In a North Carolina study, lights and siren response saved an average of 43.5 seconds. In Syracuse, NY, it was 1 minute, 46 seconds. In Minneapolis, it was a whopping 3.02 minutes. Yet, as I’ve pointed out earlier in this post, unless those time savings represent, consistently, the difference between a four minute response and something more than four minutes – on the 1% of EMS calls that involve cardiac arrest – then the end result is simply rapid conversion of money into noise and diesel fumes.

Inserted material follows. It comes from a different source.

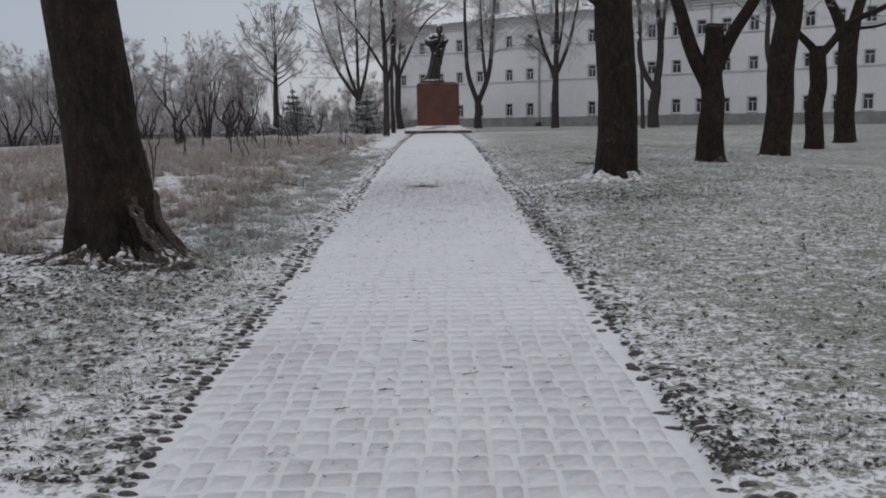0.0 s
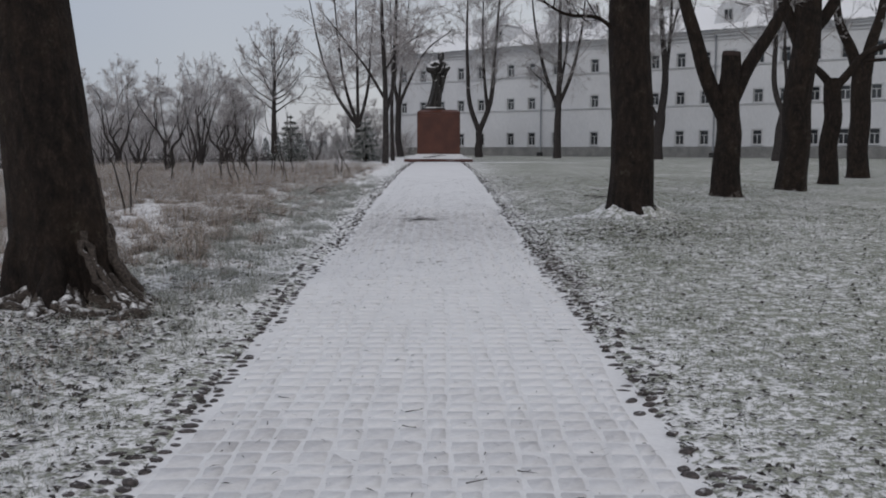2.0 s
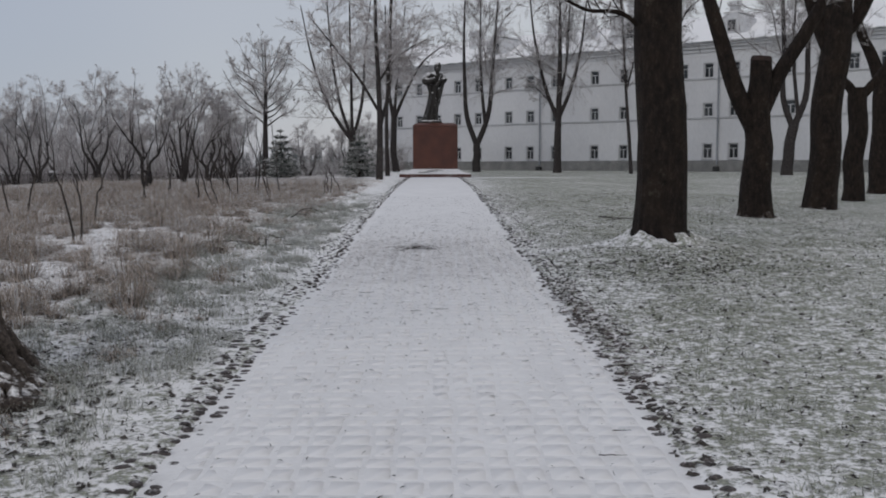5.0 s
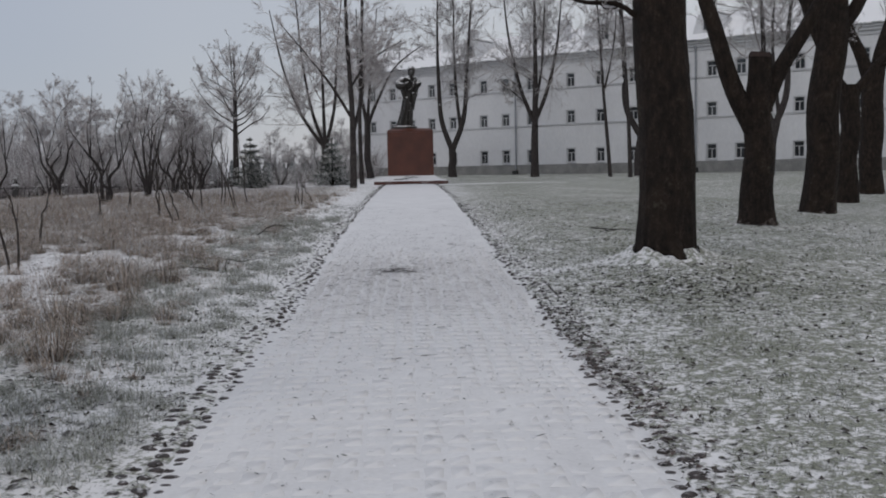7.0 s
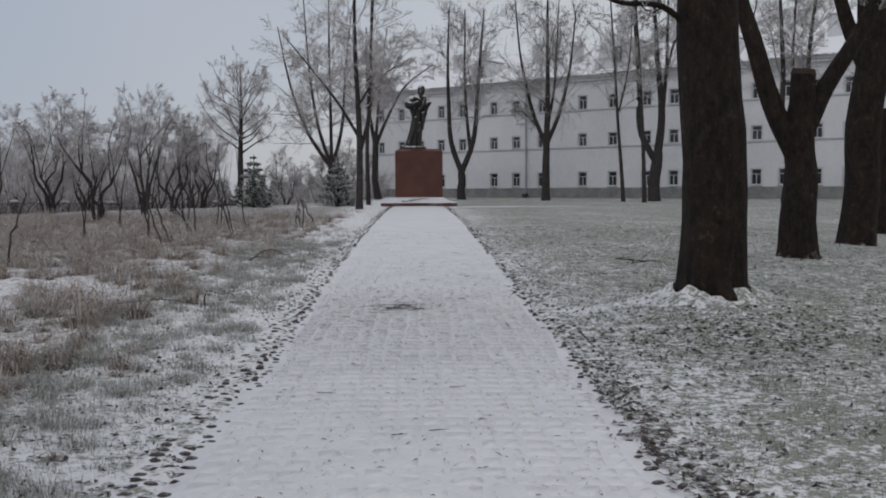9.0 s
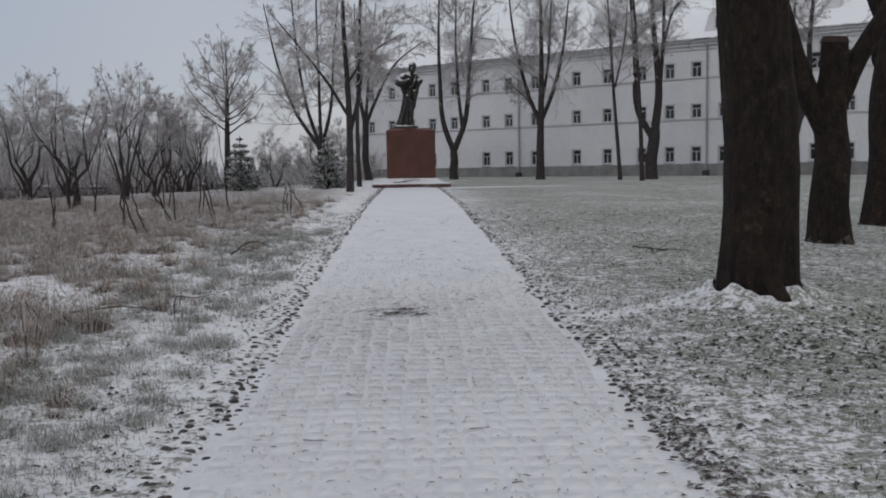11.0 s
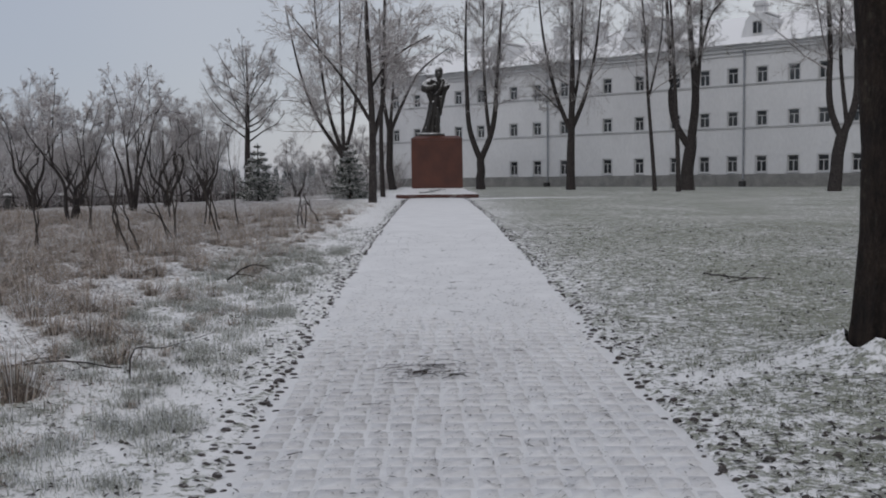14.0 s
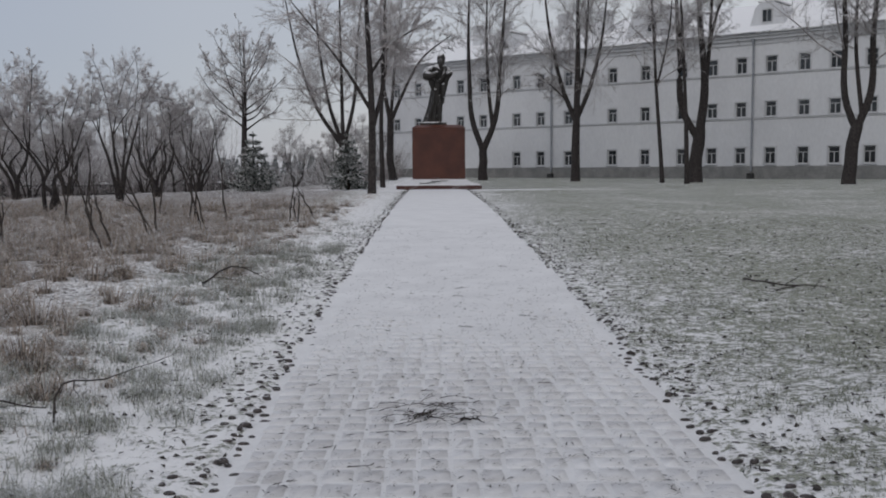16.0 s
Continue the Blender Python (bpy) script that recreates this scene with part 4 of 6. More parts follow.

When it comes to the benefit of transporting with lights and siren, I’ll refer you to this quote from an article by Bryan Bledsoe, another EMS heretic who does a much better job than I at questioning EMS dogma:

“…Pennsylvania researchers studied a county-wide, single-provider, private EMS system that used 11 ALS ambulances. Annual call volume for the service area was 14,000, and the county population was approximately 90,000. A medical protocol was developed, and carried on each ambulance, that provided medical criteria for lights and siren transport. A total of 1,625 patients were entered into the study. Based on the medical protocol, 92% of patients were transported without lights and sirens, while 8% were transported with lights and sirens. No adverse outcomes were identified as being related to non-lights and siren transport.”

From later in the article, comes this:

“Do the benefits of lights and siren transport outweigh the possible risks? Again, this must be a local decision. A recent study estimated that the fatality rate for EMS personnel is 12.7 fatalities per 100,000 EMS workers annually, which compares with 14.2 for police, 16.5 for firefighters, and a national average of 5.0 during the same time period. Most fatalities were due to traffic accidents.7 Some industry experts have estimated that there are 12,000 ambulance-related crashes annually in the United States, causing nearly 120 deaths.”

It’s pretty clear that, despite what we tell the public, despite what we tell ourselves, that the vast majority of EMS calls aren’t a life-or-death struggle set to the ominous ticking of a clock. It’s time we stopped pretending otherwise, and started doing research to determine exactly what calls are that time-sensitive, and what is the optimum response time standard for those types of calls.

And while we’re at it, start the long and arduous task of educating John Q. Public that, should he call an ambulance for the knee pain he’s had for a month, he can expect an ambulance in roughly the same time frame he can expect his cable television installer – some time next Thursday, between the hours of 8:00 am and 5:00 pm.


That’s all the preaching I’ll do for now. There may be Inconvenient Truths to come, unless my ADHD kicks in and I – Hey guys, let’s all go ride our bikes!